LA MELATONINE, L'HORMONE A TOUT FAIRE La nouvelle coqueluche des Américains n'est pas un médicament, mais une hormone, la mélatonine. A entendre ses adeptes, elle aurait toutes les vertus : favoriser le sommeil, lutter contre le stress, ralentir le vieillissement, normaliser la pression sanguine, renforcer les défenses immunitaires. Un véritable remède miracle, bon à tout. Est-il besoin de préciser que les scientifiques restent réservés ? En dehors d'une action reconnue sur la régulation du sommeil (notamment en cas de décalage horaire), la plupart de ces effets bénéfiques sont loin d'être démontrés. Aux Etats-Unis, la mélatonine, considérée comme un produit naturel, est en vente libre.

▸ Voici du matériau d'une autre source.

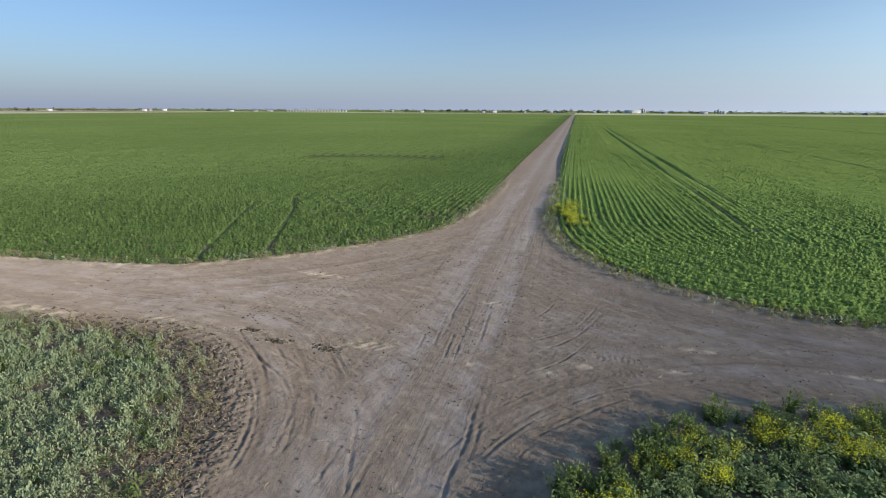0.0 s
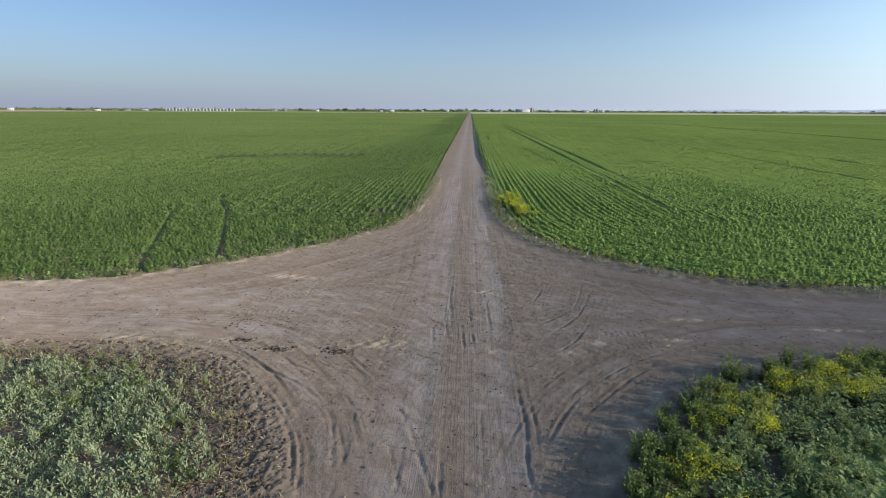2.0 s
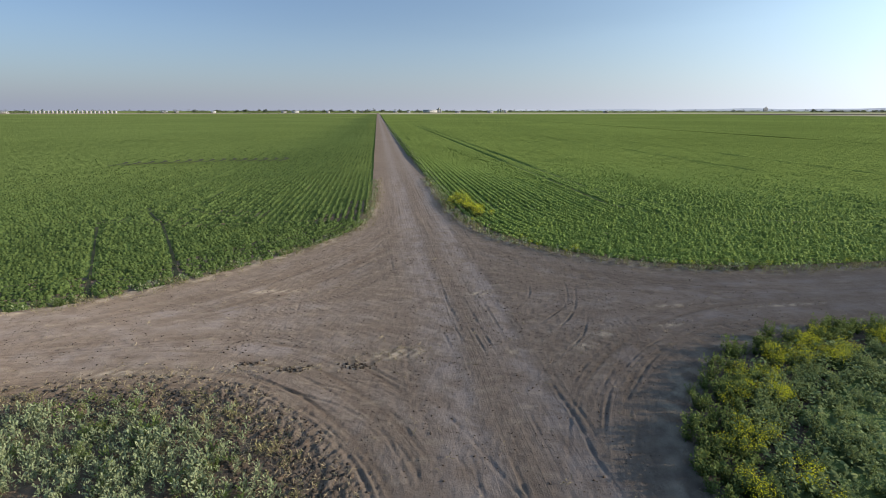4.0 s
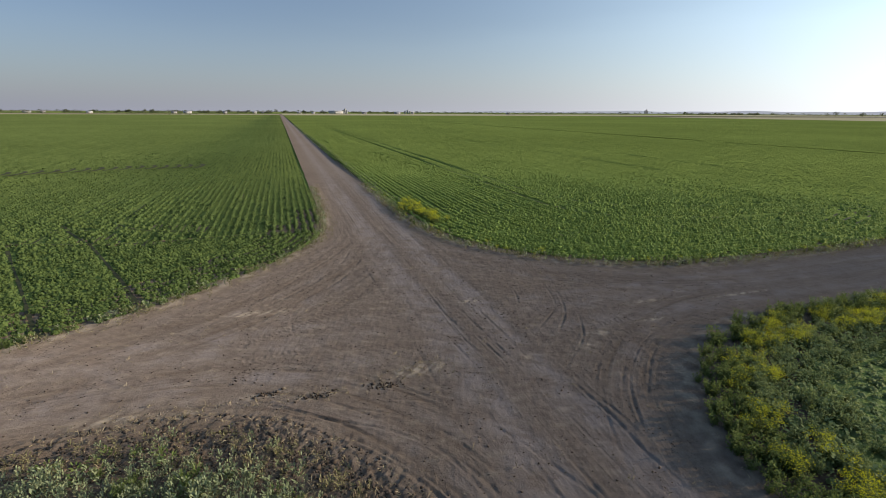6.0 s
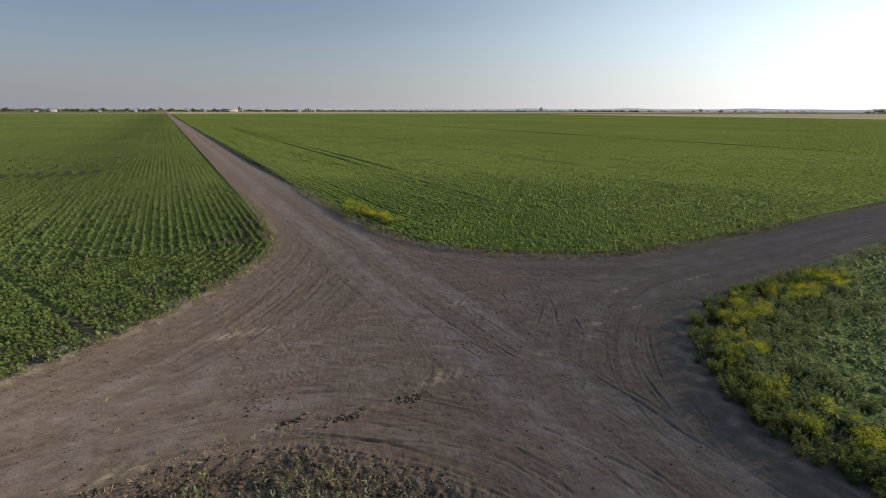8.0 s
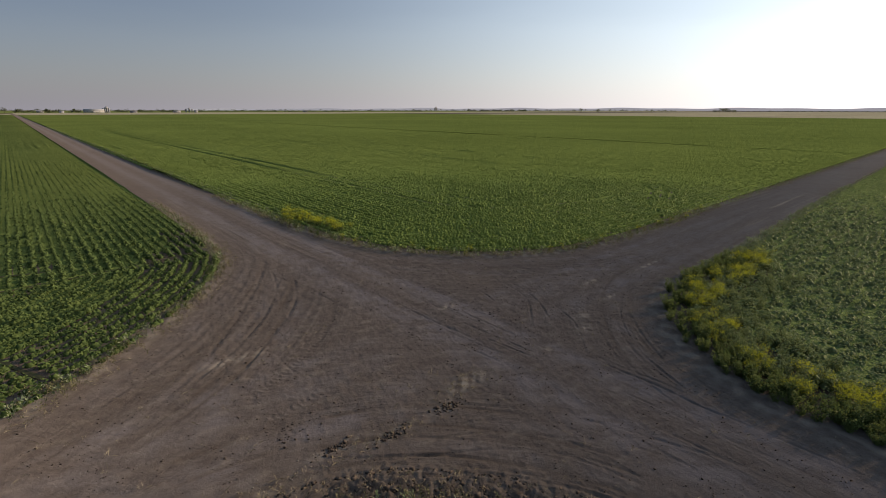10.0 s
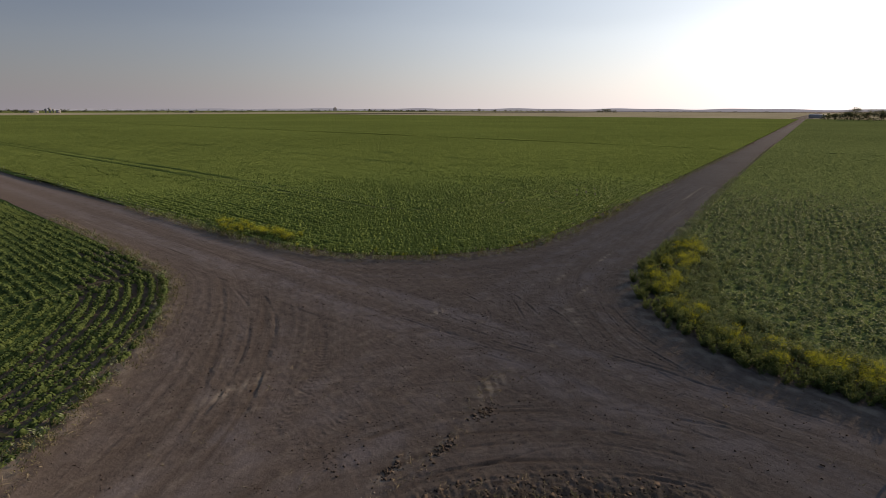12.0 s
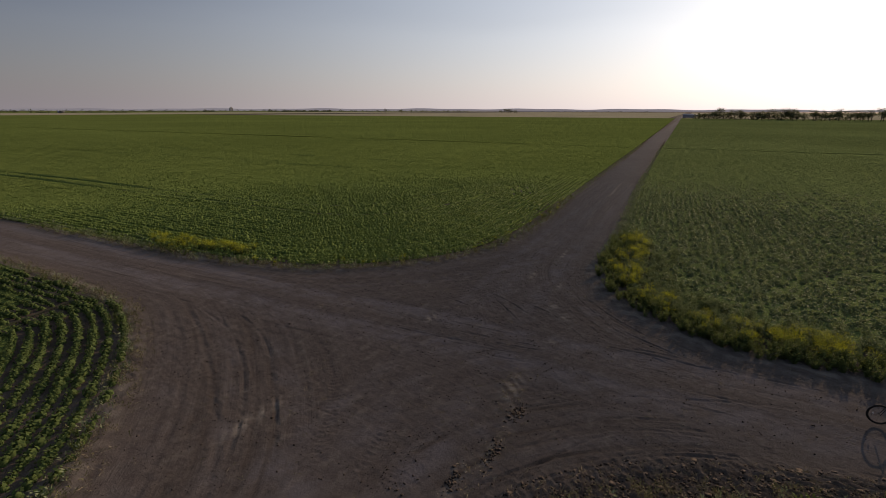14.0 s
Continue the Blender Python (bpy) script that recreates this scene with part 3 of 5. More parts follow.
out_lane = np.exp(-((flat[:, 0] + 5.4) / 0.8)**2) + np.exp(-((flat[:, 0] + 3.0) / 0.8)**2)
rest = np.ones(len(flat), bool)
rest[inner] = False
middle = 19.6 + 0.009 * np.clip(flat[:, 0] - 40, 0, 900)
out_lane += 0.35 * np.exp(-((flat[:, 1] - middle) / 2.0)**4) * (np.abs(flat[:, 0]) > 30)
P_[rest] = np.clip(0.7 * out_lane[rest], 0, 1)
T_ = np.zeros(len(flat))
T_[inner] = np.clip((field - 0.4) / 1.2, 0, 1) + 0.75 * churn * np.clip(0.7 + 0.6 * wobble(q, 0.9, 15), 0, 1.2)
T_[inner] = np.clip(T_[inner] + rut_shade, 0, 1)
T_[rest] = ((flat[rest, 0] < -9) | (flat[rest, 0] > 0)) & ((flat[rest, 1] > 25) | (flat[rest, 1] < 13))
nx, ny = len(gx), len(gy)
ii = (np.arange(ny - 1)[:, None] * nx + np.arange(nx - 1)[None]).ravel()
me = mesh_of("ground", np.column_stack([flat, Z]), np.stack([ii, ii + 1, ii + nx + 1, ii + nx], 1), DIRT)
A_, C_ = np.zeros(len(flat)), np.zeros(len(flat))
A_[inner] = np.where(field < 0.3, np.maximum.reduce([d_nw, d_ne, d_se, d_sw]), 0)
C_[inner] = np.clip(1.25 - np.abs(q[:, 0] + 4.1) / 2.4, 0, 1)
C_[rest] = (np.abs(flat[rest, 0] + 4.1) < 3.2) * 0.6
for name, values in (("packed", P_), ("pale", L_), ("tilth_shade", T_), ("across", A_), ("lane", C_)):
    me.attributes.new(name, "FLOAT", "POINT").data.foreach_set("value", values.astype(np.float32))
me.polygons.foreach_set("use_smooth", np.ones(len(me.polygons), bool))
tagged(new("ground", me), "brown dirt crossroads with tyre tracks and packed wheel lanes", "ground", kind="structure")

# ---- fields: the closed green of the crop farther in ----
def sheet(name, points, z, mat, label, category="field"):
    bm = bmesh.new()
    f = bm.faces.new([bm.verts.new((x, y, z)) for x, y in points])
    if f.normal.z < 0:
        bm.normal_update()
        f.normal_flip()
    bmesh.ops.triangulate(bm, faces=bm.faces[:])
    me = bpy.data.meshes.new(name)
    bm.to_mesh(me), bm.free()
    me.materials.append(mat)
    for p_ in me.polygons:
        if p_.normal.z < 0:
            p_.flip()
    return tagged(new(name, me), label, category, kind="structure")



# wheel tracks that sprayers left in the crops
TRAMS_NW = [smooth(q, 1.0) for q in (
    [(-20.6, 22.4), (-21.3, 23.5), (-23.4, 27.9), (-28.0, 37.4)], [(-17.9, 25.2), (-18.5, 26.5), (-19.3, 28.4), (-23.3, 37.0), (-24.8, 39.6), (-26.5, 42.5)],
    [(-75, 38.5), (-37.2, 39.3), (-28, 39.0), (-21.9, 37.2), (-13.4, 37.6), (-9.6, 38.3)], [(-24.5, 45.1), (-22.8, 42.8), (-20.8, 40.9), (-17.0, 39.6)], [(-27.2, 44.2), (-26.6, 43.0), (-24.9, 42.2)],
    [(-23.3, 42.0), (-24.0, 63), (-24.0, 97), (-24.2, 115), (-26.6, 330)], [(-27.3, 38.5), (-27.5, 52), (-27.9, 81), (-28.0, 112)])]
BAND_NW = np.stack([np.arange(-46.5, -22.0, 1.68), np.interp(np.arange(-46.5, -22.0, 1.68), [-46.5, -38, -31, -22], [80.8, 84.0, 85.4, 85.6])], 1)
CHEVRONS = [np.array([(x - 0.6, y - 3.0), (x + 0.1, y - 1.1), (x + 0.1, y + 0.9), (x - 0.6, y + 2.6)]) for x, y in BAND_NW]
TRAMS_NE = [smooth(q, 1.0) for q in (
    [(12.9, 250), (12.9, 148), (12.7, 106), (13.2, 63), (13.3, 48), (13.4, 41), (16.2, 35.8), (23.9, 32.4), (33.6, 31.4)], [(15.0, 250), (14.9, 106), (15.4, 63), (15.6, 50), (17.5, 42), (23, 38), (34, 36)],
    [(40.7, 34.1), (37.6, 31.0), (32.0, 28.5)], [(41.6, 33.4), (38.3, 30.1), (32.7, 27.7)], [(42.5, 32.8), (39.0, 29.3), (33.3, 26.9)], [(41.3, 177), (45, 105), (44.2, 81), (44.6, 60), (50, 52)], [(57, 160), (58, 100), (57, 55)])]
TRAMS_SE = [smooth(q, 1.0) for q in ([(31.7, -0.2), (52, 0.0), (70, 0.1), (106, 3.0)], [(34, -2.5), (54, -2.3), (74, -2.2), (100, -1.5)])]


def canopy_rows(name, x0, x1, south, north, low, high, mat, label, edge, tracks=(), up=True):
    """Closed crop rows that run north, as one ridged sheet; south and north: its ends at each x. Tracks are sunk into it."""
    xs = np.arange(x0, x1, 0.28)
    a_, b_ = south(xs), north(xs)
    u = np.concatenate([np.arange(0, 100, 1.35), np.geomspace(101, 900, 10) - 1])
    u = u / u[-1]
    if not up:
        u = 1 - u[::-1]
    if len(xs) > 400:                                   # fine only near the crossroads
        near = np.nonzero((xs > -125) & (xs < 115))[0]
    else:
        near = np.arange(len(xs))
    pieces = []
    for w, cuts in ((near, u), (np.arange(0, near[0] + 1), u[::9] if u[::9][-1] == 1 else np.append(u[::9], 1)), (np.arange(near[-1], len(xs)), u[::9] if u[::9][-1] == 1 else np.append(u[::9], 1))):
        if len(w) < 2:
            continue
        n_ = len(cuts)
        V = np.zeros((len(w), n_, 3))
        V[:, :, 0] = xs[w][:, None] + rng.normal(0, 0.02, (len(w), n_))
        V[:, :, 1] = a_[w][:, None] + (b_[w] - a_[w])[:, None] * cuts[None]
        V[:, :, 2] = np.where(w % 2, high, low)[:, None] + rng.normal(0, 0.022, (len(w), n_))
        flat_ = V.reshape(-1, 3)
        close = np.nonzero(np.hypot(flat_[:, 0] + 4, flat_[:, 1] - 20) < 110)[0]
        if len(close):                                  # lower under the leafy rows along the roads
            flat_[close, 2] *= np.clip((np.hypot(flat_[close, 0] + 8, flat_[close, 1] - 10) - 22) / 58, 0.24, 1.0)
        for line, reach, depth in tracks:
            flat_[:, 2] *= 1 - depth * np.clip(1.6 - near_line(flat_, line, 3) / reach, 0, 1)
        i, j = np.meshgrid(np.arange(len(w) - 1), np.arange(n_ - 1), indexing="ij")
        k = (i * n_ + j).ravel()
        pieces.append((flat_, np.stack([k, k + n_, k + n_ + 1, k + 1], 1)))
    return tagged(new(name, mesh_of(name, *joined(pieces), mat)), label, "field", kind="structure")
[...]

En France, les autorités la considèrent comme un médicament, et rappellent qu'elle n'a pas d'autorisation de mise sur le marché.
Mais, dans la mesure où elle n'est pas brevetable en l'état, elle intéresse peu les laboratoires pharmaceutiques. Seuls Eli Lilly, Bristol Myers et, en France, Servier ont commencé à étudier ses propriétés.